Accordingly, Plaintiff has failed to plead particularized facts that create a reasonable doubt that a majority of the Board could have exercised disinterested and independent business judgment in considering demand, and Plaintiff's failure to make demand is not excused. The Court therefore GRANTS Defendants' motion to dismiss the Complaint. The Clerk of Court is directed to enter judgment and close this case.

SO ORDERED.

FootNotes


1. Defendants Bammann, Bell, Bowles, Burke, Crown, Flynn, Jackson, Neal, Raymond, and Weldon currently serve as directors at JPMorgan.
2. Defendant Shipley served as Chairman and CEO of JPMorgan's predecessors Chemical Bank (from 1981-1991 and from 1993-1996) and Chase Manhattan Bank (from 1996-1999). Defendant Lipp served as a director at JPMorgan (from 2003-2008) and as a senior advisor to JPMorgan (from 2005-2008).
3. The Statement of Facts details the various tools JPMorgan had in place for identifying suspicious activity by its broker-dealer clients, Rosenfeld Decl., Ex. 1, Statement of Facts, ¶¶ 13-18, how those tools were used with respect to Madoff's investments, id., Ex. 1, Statement of Facts, ¶¶ 19-21, and the numerous questions JPMorgan employees raised about Madoff's account during the due diligence process, id., Ex. 1, Statement of Facts, ¶¶ 29-32, 37-63.
4. Plaintiffs rely on Rich v. Chong, 66 A.3d 963 (Del. Ch. 2013), to claim that a "woefully inadequate" system of internal controls is sufficient to establish a Caremark claim.
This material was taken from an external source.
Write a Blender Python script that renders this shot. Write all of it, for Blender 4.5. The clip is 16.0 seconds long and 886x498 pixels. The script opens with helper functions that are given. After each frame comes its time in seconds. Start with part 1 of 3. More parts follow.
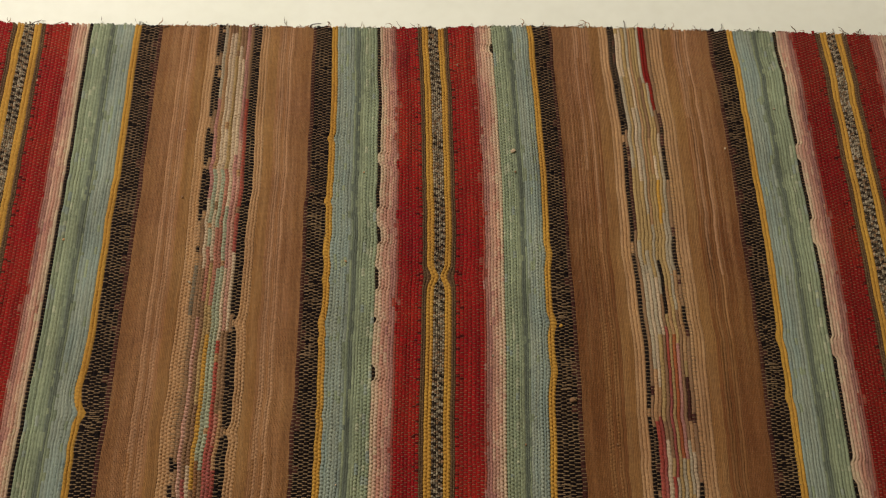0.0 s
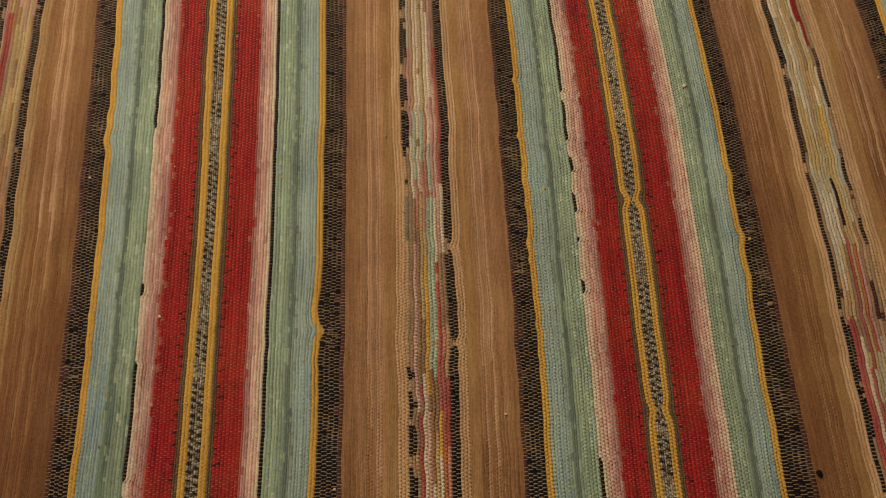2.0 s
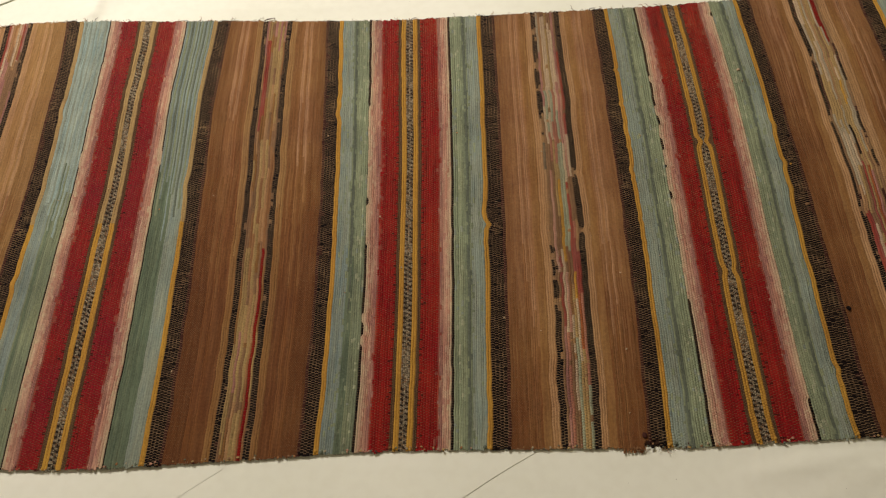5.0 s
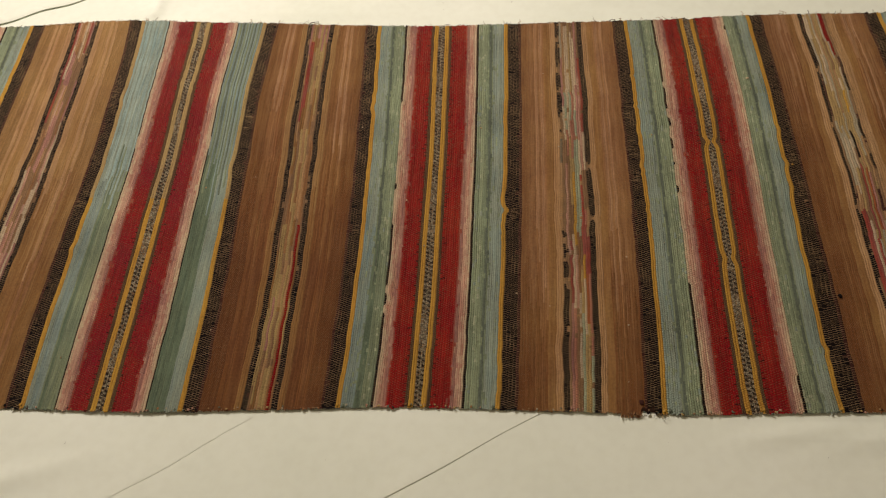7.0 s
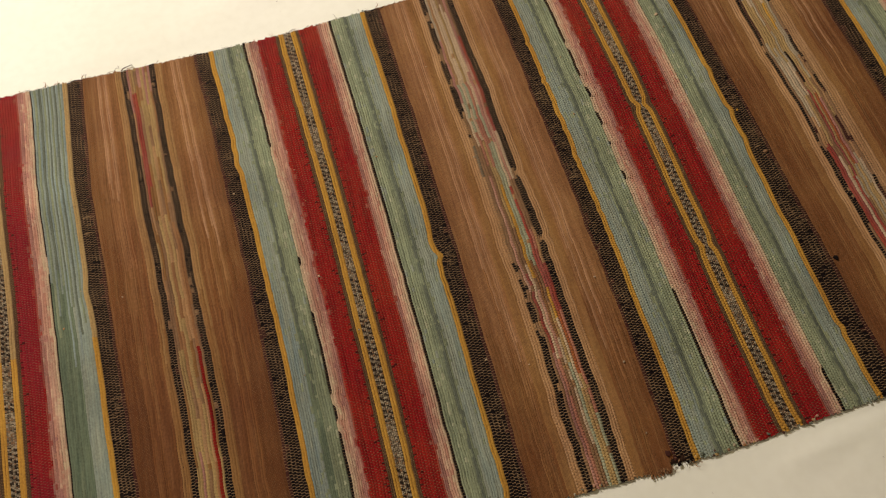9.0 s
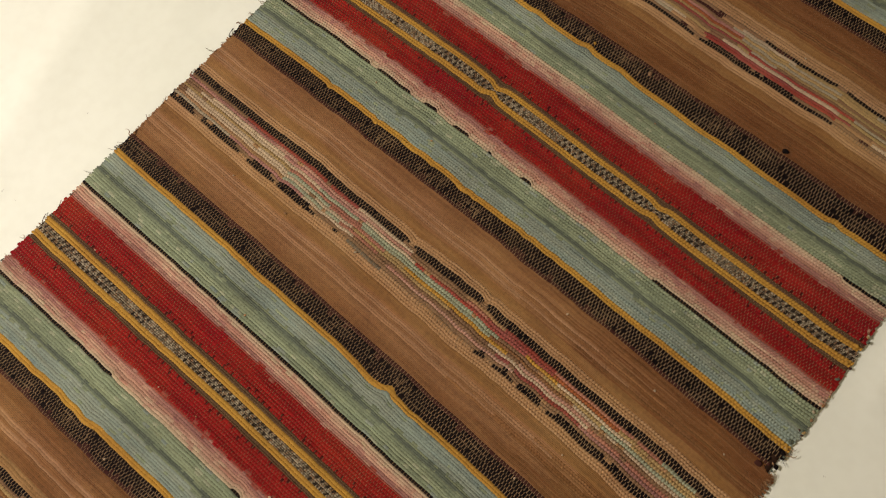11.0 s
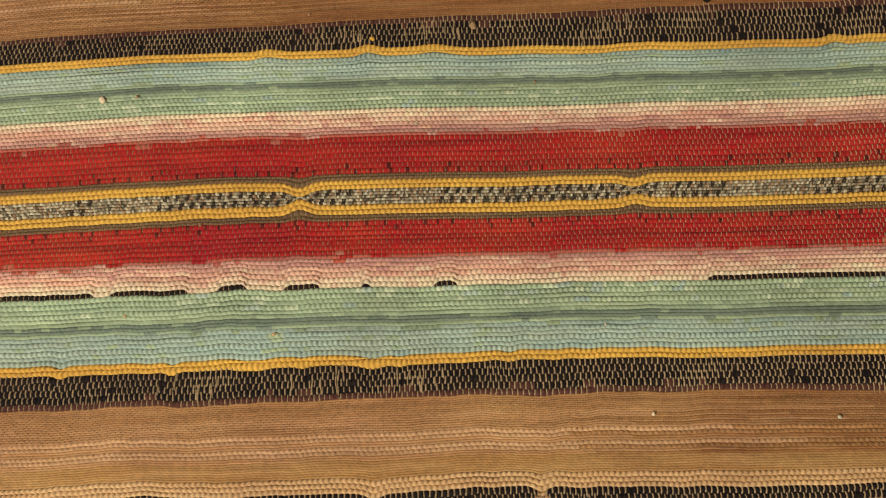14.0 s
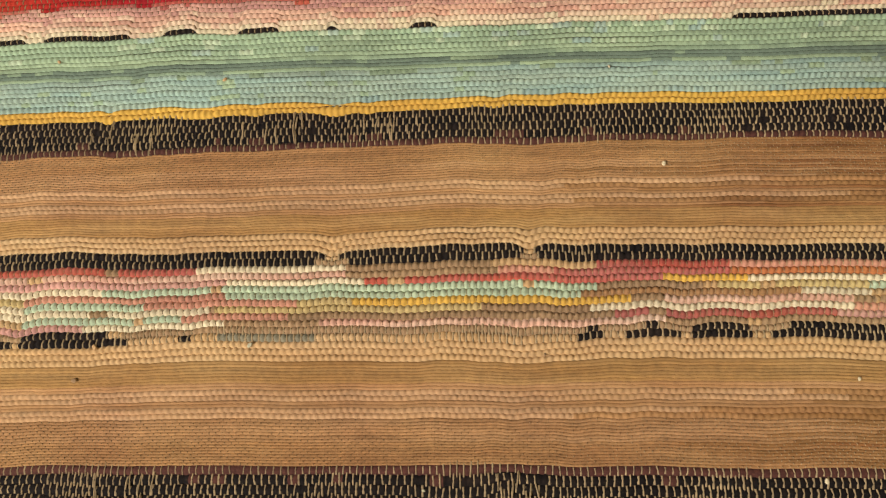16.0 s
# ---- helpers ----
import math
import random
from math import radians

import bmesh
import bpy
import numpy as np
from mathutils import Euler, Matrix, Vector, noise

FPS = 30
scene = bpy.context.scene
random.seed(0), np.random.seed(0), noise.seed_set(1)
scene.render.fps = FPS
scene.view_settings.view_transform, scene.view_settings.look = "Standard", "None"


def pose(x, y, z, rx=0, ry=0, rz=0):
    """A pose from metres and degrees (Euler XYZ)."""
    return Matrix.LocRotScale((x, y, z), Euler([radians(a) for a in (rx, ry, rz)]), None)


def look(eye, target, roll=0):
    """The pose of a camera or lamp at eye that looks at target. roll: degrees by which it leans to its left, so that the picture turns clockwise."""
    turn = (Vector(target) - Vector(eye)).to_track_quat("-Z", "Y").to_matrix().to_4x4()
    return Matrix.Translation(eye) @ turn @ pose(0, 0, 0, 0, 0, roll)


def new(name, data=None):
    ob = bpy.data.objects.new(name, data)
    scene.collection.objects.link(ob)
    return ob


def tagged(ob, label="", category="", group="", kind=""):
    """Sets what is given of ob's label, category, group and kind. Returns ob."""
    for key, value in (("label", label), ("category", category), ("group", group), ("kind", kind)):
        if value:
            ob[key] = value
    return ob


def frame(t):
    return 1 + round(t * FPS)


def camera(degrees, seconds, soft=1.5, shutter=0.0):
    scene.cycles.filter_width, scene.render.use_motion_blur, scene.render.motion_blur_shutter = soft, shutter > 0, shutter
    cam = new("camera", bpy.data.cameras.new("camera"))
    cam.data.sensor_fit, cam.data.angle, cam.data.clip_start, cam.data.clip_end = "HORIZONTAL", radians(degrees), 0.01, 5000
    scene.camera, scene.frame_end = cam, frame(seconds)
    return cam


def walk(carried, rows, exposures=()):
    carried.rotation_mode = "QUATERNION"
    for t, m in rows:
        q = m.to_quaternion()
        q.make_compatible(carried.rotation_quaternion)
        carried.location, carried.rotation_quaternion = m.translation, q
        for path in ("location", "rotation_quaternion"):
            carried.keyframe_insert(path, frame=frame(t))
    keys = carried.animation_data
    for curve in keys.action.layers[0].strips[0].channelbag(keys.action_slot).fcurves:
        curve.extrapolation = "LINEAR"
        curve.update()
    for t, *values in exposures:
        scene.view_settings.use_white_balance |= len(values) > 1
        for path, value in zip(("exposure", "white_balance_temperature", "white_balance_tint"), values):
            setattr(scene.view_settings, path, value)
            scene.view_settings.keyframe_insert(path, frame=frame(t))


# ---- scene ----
cam = camera(56.0, 16.0, soft=1.2)
PATH = [
    (0, (-0.023, 0.233, 0.923), (0.033, 0.972, -0.934), 5.3),
    (0.5, (-0.132, 0.249, 0.926), (-0.034, 0.946, -0.946), 7.4),
    (1, (-0.211, 0.254, 0.914), (-0.131, 0.906, -0.975), 6.2),
    (1.5, (-0.247, 0.207, 0.923), (-0.189, 0.907, -0.949), 3.2),
    (2, (-0.278, 0.101, 0.941), (-0.206, 0.881, -0.899), 4.1),
    (2.5, (-0.301, 0.032, 0.991), (-0.295, 0.875, -0.823), 2.6),
    (3, (-0.319, -0.041, 1.039), (-0.329, 0.842, -0.755), -0.1),
    (3.5, (-0.36, -0.131, 1.094), (-0.384, 0.75, -0.702), -2.6),
    (4, (-0.399, -0.21, 1.148), (-0.472, 0.738, -0.612), -4.9),
    (4.5, (-0.416, -0.285, 1.184), (-0.499, 0.701, -0.554), -5.6),
    (4.7, (-0.406, -0.332, 1.187), (-0.5, 0.685, -0.533), -6.0),
    (6.8, (-0.357, -0.538, 1.24), (-0.543, 0.586, -0.404), -7.2),
    (7, (-0.356, -0.535, 1.239), (-0.548, 0.585, -0.407), -7.4),
    (7.5, (-0.363, -0.489, 1.221), (-0.544, 0.59, -0.452), -7.6),
    (8, (-0.414, -0.355, 1.191), (-0.483, 0.63, -0.549), -7.8),
    (8.2, (-0.438, -0.308, 1.189), (-0.463, 0.651, -0.566), -8.8),
    (10.3, (-0.411, 0.064, 1.074), (-0.228, 0.726, -0.805), -13.5),
    (10.5, (-0.381, 0.1, 1.064), (-0.181, 0.713, -0.829), -15.2),
    (11, (-0.4, 0.193, 1.012), (-0.048, 0.711, -0.888), -14.5),
    (11.5, (-0.397, 0.271, 0.99), (0.102, 0.756, -0.885), -12.4),
    (12, (-0.333, 0.33, 0.965), (0.242, 0.761, -0.901), -14.3),
    (12.5, (-0.241, 0.367, 0.885), (0.251, 0.723, -1.021), -22.2),
    (13, (-0.194, 0.376, 0.76), (0.255, 0.648, -1.17), -26.1),
    (13.5, (-0.202, 0.417, 0.668), (0.314, 0.547, -1.26), -15.8),
    (14, (-0.218, 0.436, 0.635), (0.309, 0.48, -1.294), -5.8),
    (14.5, (-0.252, 0.413, 0.594), (0.331, 0.512, -1.316), -9.8),
    (15, (-0.29, 0.388, 0.538), (0.291, 0.565, -1.368), -16.4),
    (15.5, (-0.325, 0.385, 0.529), (0.213, 0.57, -1.389), -18.0),
    (16, (-0.368, 0.398, 0.498), (0.166, 0.537, -1.424), -14.6),
]
EXPOSURES = [
    (0.0, -0.26, 6620, 20), (1.0, -0.17, 6650, 16), (2.0, -0.11, 6650, 16), (4.0, -0.31, 6780, 22), (7.0, -0.46, 6840, 21), (8.0, -0.47, 7020, 24), (10.3, -0.2, 6930, 25), (11.0, -0.28, 6740, 22), (12.0, -0.38, 6480, 18), (12.6, -0.22, 6600, 17),
    (13.0, 0.08, 6700, 17), (13.5, 0.35, 6600, 14), (14.0, 0.65, 6450, 9), (14.5, 0.87, 6230, 8), (15.0, 0.85, 6150, 7), (16.0, 0.77, 6050, 6)]
walk(cam, [(t, look(eye, target, roll)) for t, eye, target, roll in PATH], EXPOSURES)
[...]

See Pl.'s Opp'n. at 15-16. Rich, however, held that "a finding of liability is conditioned on a plaintiff's showing that the directors knew they were not fulfilling their fiduciary duties," Rich, 66 A.3d at 981, and Plaintiffs have not alleged with particularity that the Board had scienter, see infra.
5. Plaintiffs' argument that such an omission subjects the Outside Directors to criminal and civil liability, pursuant to the terms of the DPA, is meritless since they have not adequately alleged that the Outside Directors knew of the meetings.